Fri Nov 27, 2020, 05:24 AM
Nov 2020

George Dvorsky
Tuesday 12:40PM


There’s a cave in California, roughly an hour’s drive from Santa Barbara, whose ceiling features a prominent pinwheel-like drawing. Fascinating new research suggests this painting is not some drug-induced abstraction, but a literal representation of the very thing that makes psychedelic trips possible.

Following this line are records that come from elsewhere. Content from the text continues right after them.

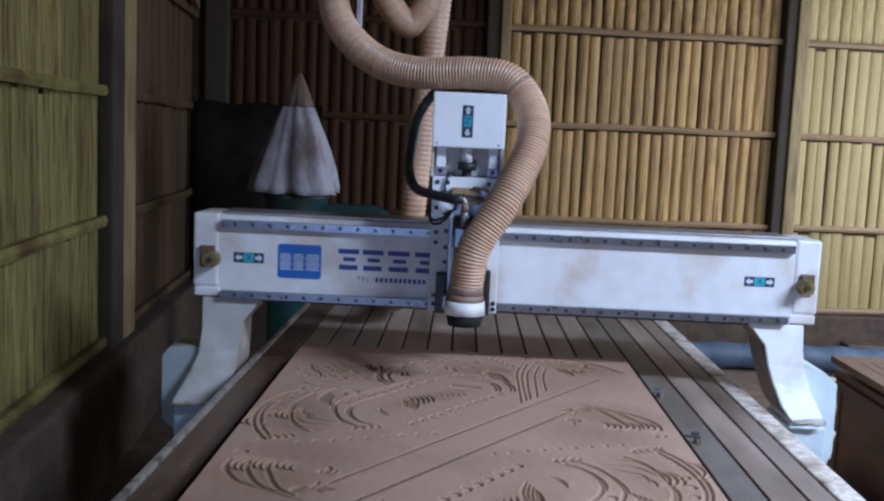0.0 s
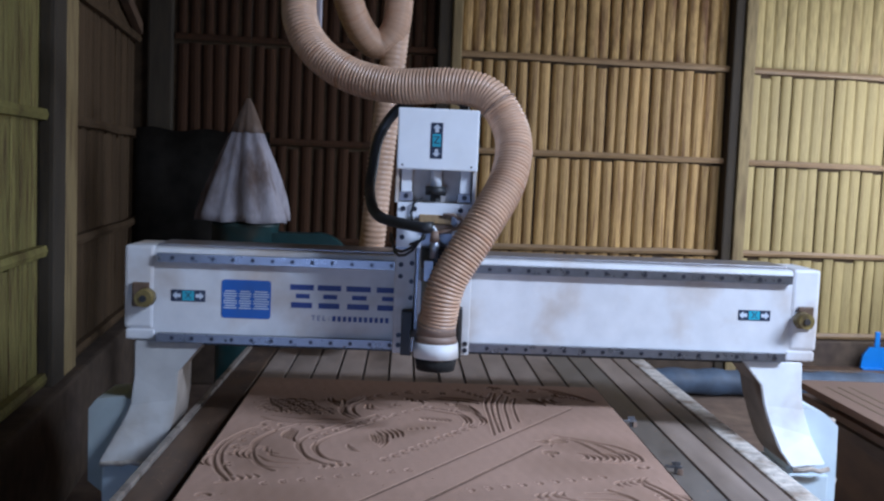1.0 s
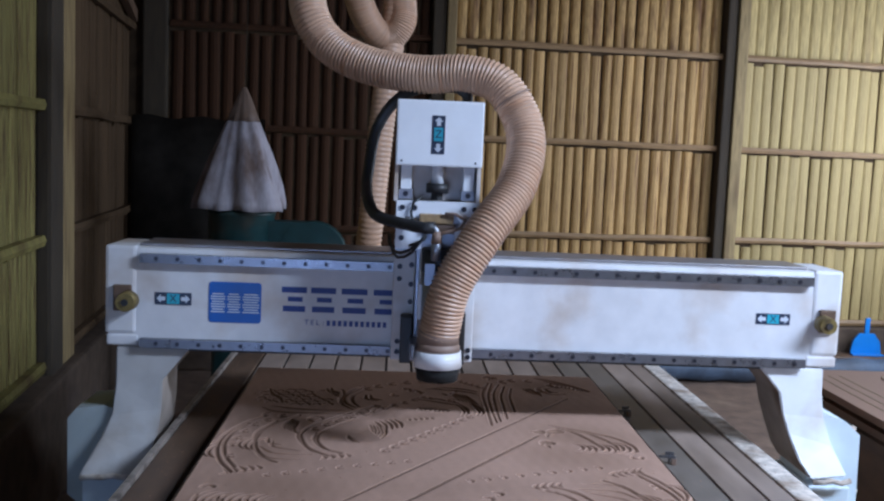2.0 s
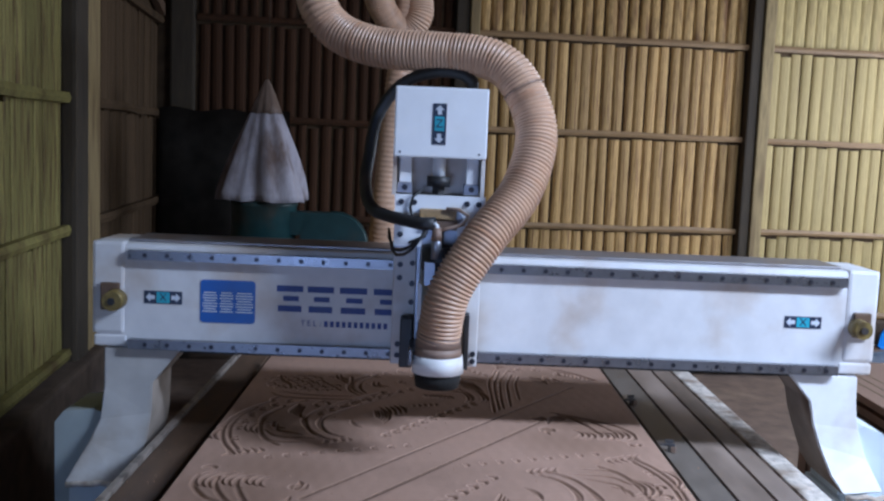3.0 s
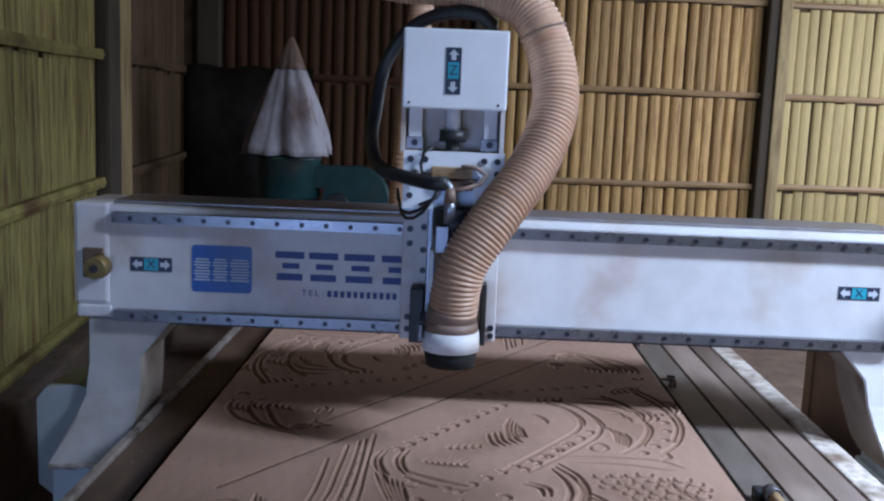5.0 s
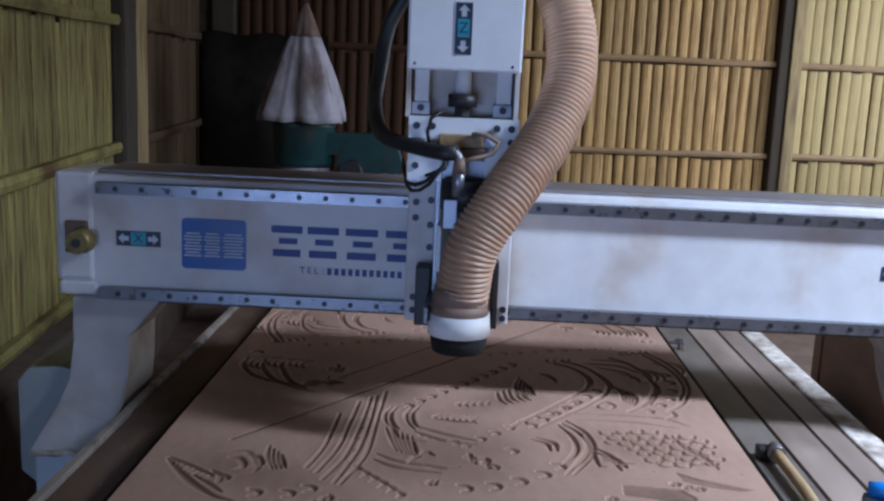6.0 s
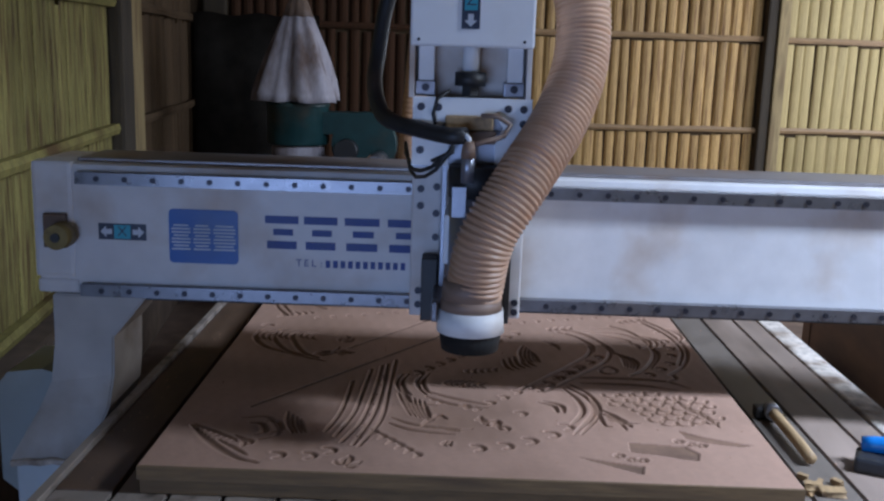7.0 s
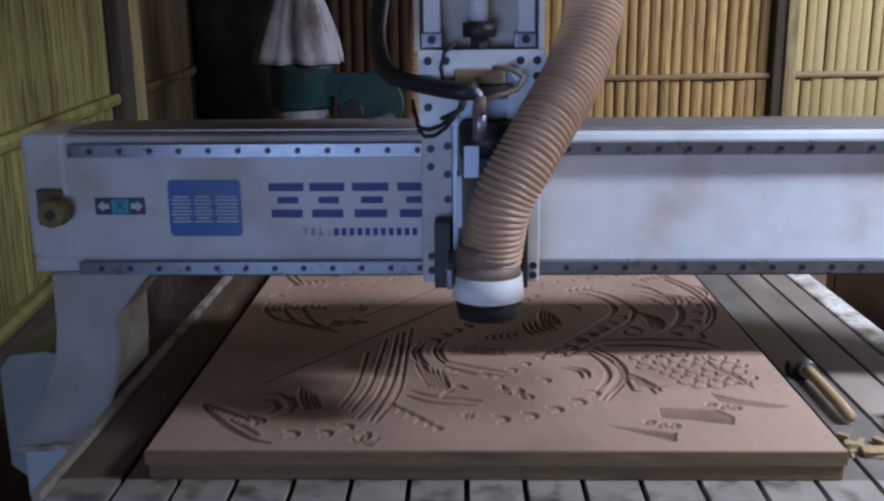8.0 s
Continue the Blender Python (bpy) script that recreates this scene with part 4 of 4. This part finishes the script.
def hung_cloth(bm, prof, seg=90, n=5, turn=6.8):
    """Cloth gathered at a point that falls in rounded lobes with sharp valleys, deeper towards the hem; open below."""
    inner, outer = [], []
    for r, z, deep in prof:
        for rows, thick in ((outer, 0.0), (inner, 0.006)):
            row = []
            for k in range(seg):
                a = 2 * math.pi * k / seg
                lobe = 2 * abs(math.cos(n * a / 2 + turn + 0.35 * math.sin(5 * z) + 0.5 * math.sin(a))) ** 0.8 - 1
                rr = max(0.004, r * (1 + deep * lobe + 0.25 * deep * math.sin(11 * a + 3 * z)) - thick)
                row.append(bm.verts.new((rr * math.cos(a), rr * math.sin(a), z + 0.02 * deep * math.sin(7 * a))))
            rows.append(row)
    for rows in (outer, inner[::-1], [inner[0], outer[0]], [outer[-1], inner[-1]]):
        for a, b in zip(rows, rows[1:]):
            for k in range(seg):
                bm.faces.new((a[k], a[(k + 1) % seg], b[(k + 1) % seg], b[k])).smooth = True
    bmesh.ops.recalc_face_normals(bm, faces=bm.faces[:])
    return bm


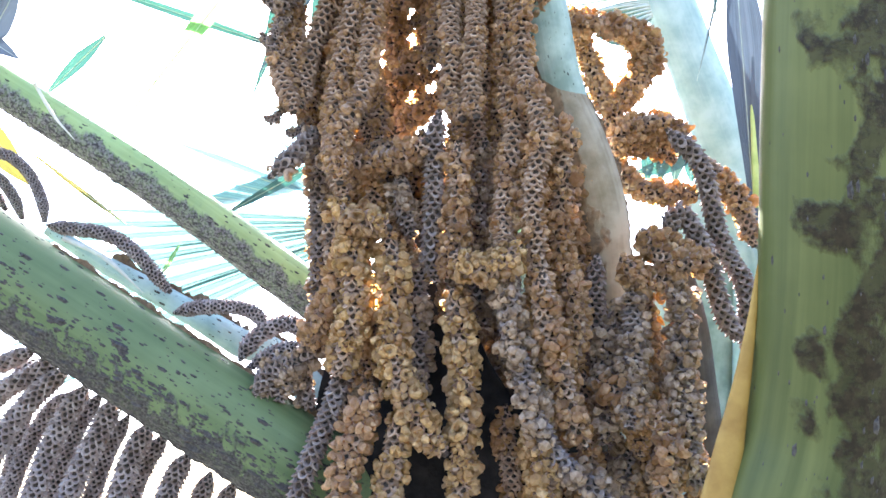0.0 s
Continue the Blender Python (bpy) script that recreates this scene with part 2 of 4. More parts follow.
# ---- shared building code ----
def mesh_part(name, verts, faces, material, parent=None, label="", uvs=None, smooth=True, origin=None):
    """One mesh object from arrays; its origin at `origin`, its parent kept where it is."""
    v = np.asarray(verts, dtype=float).reshape(-1, 3)
    o = np.array(origin if origin is not None else (0, 0, 0), dtype=float)
    me = bpy.data.meshes.new(name)
    me.from_pydata((v - o).tolist(), [], [list(map(int, f)) for f in faces])
    if smooth:
        me.polygons.foreach_set("use_smooth", [True] * len(me.polygons))
    if uvs is not None:
        layer = me.uv_layers.new(name="UVMap")
        idx = np.empty(len(me.loops), dtype=np.int32)
        me.loops.foreach_get("vertex_index", idx)
        layer.data.foreach_set("uv", np.asarray(uvs, dtype=np.float32)[idx].ravel())
    me.materials.append(material)
    me.update()
    ob = new(name, me)
    if parent is not None:
        ob.parent = parent
        up = parent
        base = Vector((0, 0, 0))
        while up is not None:
            base = base + up.location
            up = up.parent
        ob.location = Vector(o) - base
    else:
        ob.location = Vector(o)
    if label:
        ob["label"] = label
    return ob


def root_at(name, place):
    ob = new(name)
    ob.location = place
    ob.empty_display_size = 0.02
    return ob


def smooth_line(points, step):
    """Even steps along a smooth curve through the control points: places, headings and two cross directions."""
    p = np.array(points, dtype=float)
    q = np.vstack([2 * p[0] - p[1], p, 2 * p[-1] - p[-2]])
    out = []
    for i in range(1, len(q) - 2):
        a, b, c, d = q[i - 1:i + 3]
        for u in np.linspace(0, 1, 24, endpoint=False):
            out.append(0.5 * (2 * b + (c - a) * u + (2 * a - 5 * b + 4 * c - d) * u * u + (3 * b - a - 3 * c + d) * u ** 3))
    out.append(p[-1])
    out = np.array(out)
    s = np.concatenate([[0], np.cumsum(np.linalg.norm(np.diff(out, axis=0), axis=1))])
    n = max(3, int(round(s[-1] / step)) + 1)
    t = np.linspace(0, s[-1], n)
    c = np.stack([np.interp(t, s, out[:, k]) for k in range(3)], 1)
    h = np.gradient(c, axis=0)
    h /= np.linalg.norm(h, axis=1, keepdims=True)
    side = np.zeros_like(h)
    v = np.array((0.0, -1.0, 0.1))
    for i in range(n):
        v = v - h[i] * (v @ h[i])
        v /= np.linalg.norm(v)
        side[i] = v
    return c, h, side, np.cross(h, side), t


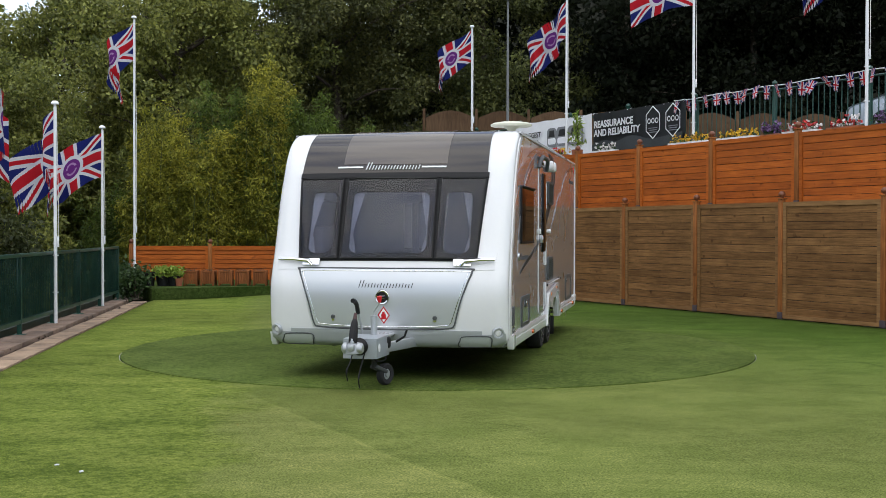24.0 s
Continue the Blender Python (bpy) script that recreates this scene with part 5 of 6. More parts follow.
LEFT_POLES = [(-5.235, -0.992, 3.32), (-5.689, 2.97, 3.32), (-6.143, 6.931, 3.32), (-6.597, 10.892, 6.06)]
RIGHT_POLES = [(0.854, 15.2), (2.863, 11.6), (4.885, 7.9), (6.848, 4.25)]
for x, y, h in LEFT_POLES:
    flag_pole(x, y, 0.235 if y > 10 else 0.03, h - (0.235 if y > 10 else 0.03), 0.027, "tall white flag pole" if h > 4 else "short white flag pole beside the green railing")
for x, y in RIGHT_POLES:
    flag_pole(x, y, 3.03, 6.64 - 3.03, 0.028, "white flag pole on the raised terrace")

# flags: stiff strips of cloth hinged one to the next
def printed(me, place):
    """Lay the print on a piece of cloth: place gives metres from the flag's lower hoist corner."""
    uv = me.uv_layers.new(name="print")
    for lp_ in me.loops:
        uv.data[lp_.index].uv = place(me.vertices[lp_.vertex_index].co)


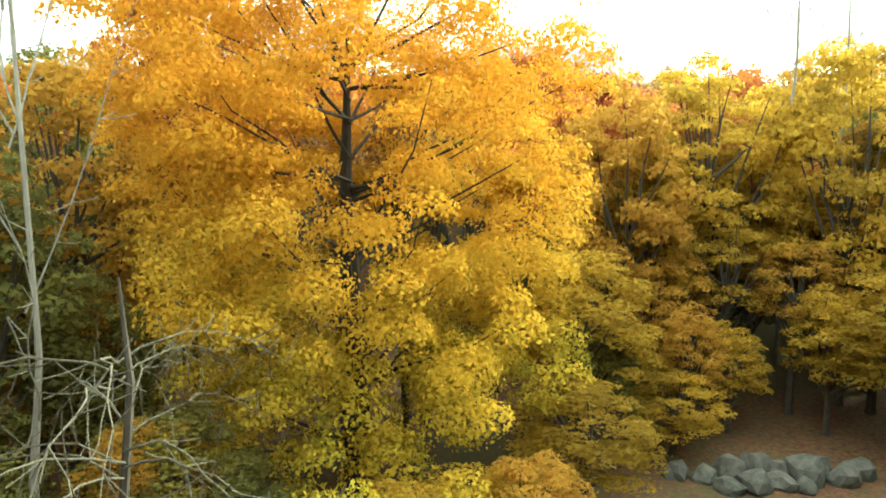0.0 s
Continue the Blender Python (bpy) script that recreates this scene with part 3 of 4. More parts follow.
tree("olive", 28.2, 40.0, 19.8, 6.2, form="full", level="hero")
tree("gold", 28.5, 50.4, 20.8, 6.2, form="full", level="hero")
for sx, sy, sh, sr, sk in ((12.2, 43.2, 7.2, 3.8, "gold"), (18.4, 44.0, 8.8, 4.2, "olive"), (25.0, 43.2, 9.6, 4.2, "gold"), (15.2, 49.6, 11.2, 4.8, "gold"), (9.6, 41.6, 5.6, 3.2, "olive"), (30.4, 45.6, 11.2, 4.8, "yellow"), (21.6, 52.0, 12.0, 4.8, "orange"), (18.9, 41.6, 16.8, 4.8, "yellow"), (12.8, 40.6, 16.0, 4.5, "yellow"), (25.3, 39.7, 16.8, 4.8, "gold"), (26.6, 33.0, 11.2, 4.2, "yellow"), (16.0, 44.8, 17.6, 5.1, "gold"), (10.9, 48.0, 17.6, 5.1, "gold")):
    tree(sk, sx, sy, sh, sr, form="full", level="hero", label="young understorey tree in yellow autumn leaf under the maples")
tree("olive", -20.5, 38.4, 20.6, 6.1, form="full", level="hero")
for sx, sy, sh, sr, sk in ((-8.0, 20.0, 6.4, 3.5, "olive"), (1.3, 20.5, 4.2, 3.0, "yellow"), (5.4, 25.0, 5.6, 3.5, "yellow"), (-13.4, 25.0, 8.8, 3.8, "gold"), (10.9, 30.7, 4.2, 2.9, "yellow"), (-18.4, 31.2, 11.2, 4.5, "olive")):
    tree(sk, sx, sy, sh, sr, form="full", level="hero", label="leafy sapling in green and yellow at the maple's foot")
tree("gold", -25.6, 31.2, 18.2, 6.1, form="full", level="hero")


dead_tree(-12.2, 45.5, 20.5, 11.0, 4.2, -1, 7, "pale dead tree with forking tops in the hollow", 21)
dead_tree(-9.6, 44.0, 19.0, 12.0, 3.4, -1, 6, "pale dead tree with forking tops in the hollow", 22)
dead_tree(25.4, 44.0, 25.0, 17.0, 3.0, -1, 6, "dead tree whose bare tips rise over golden trees", 23)
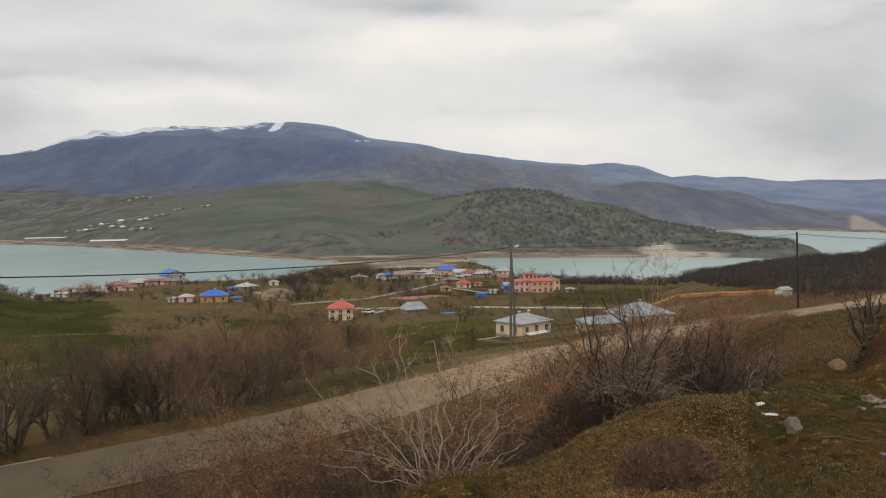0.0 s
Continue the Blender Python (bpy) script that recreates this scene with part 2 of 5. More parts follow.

Chewed remnants of the psychedelic plant Datura wrightii offer “unambiguous confirmation of the ingestion of hallucinogens” at Pinwheel Cave in California, according to new research published in Proceedings of the National Academy of Sciences. The rock site was frequented by indigenous Californians roughly 500 years ago. Just as importantly, the dazzling red pinwheel painted onto the low ceiling is a representation of the plant itself, not a depiction of a shaman’s visual experiences while tripping on the drug, the scientists argue. The new paper is consequently challenging the prevailing altered states of consciousness model (ASC), which contends that “hallucinogens have influenced the prehistoric making of images in caves and rock shelters,” as the study authors write.

Indeed, it might be time to retire this seemingly outdated notion. The ASC model suggests abstract images found in cave paintings across the world—things like swirls, zigzags, dots, geometric shapes, and possibly even therianthropes (part-human, part-animal beings)—were inspired by psychedelics. Some experts have even argued that these abstract images are self portraits made by shamans, or depictions of shamans’ experiences while in a trance. That regular folks might partake in these drugs is rarely considered by anthropologists and archaeologists—and in fact, it’s often argued that these cave sites were exclusive to shamans, not a space for the rest of the group.

Trouble is, evidence to support the ASC hypothesis is sorely lacking, as the new paper, led by David W. Robinson from the University of Central Lancashire, points out. Instead, these ambiguous shapes are likely “stock iconographic images drawing upon mythology and the personifying of insects, animals, plant, and astronomical elements such as the sun,” according to the paper.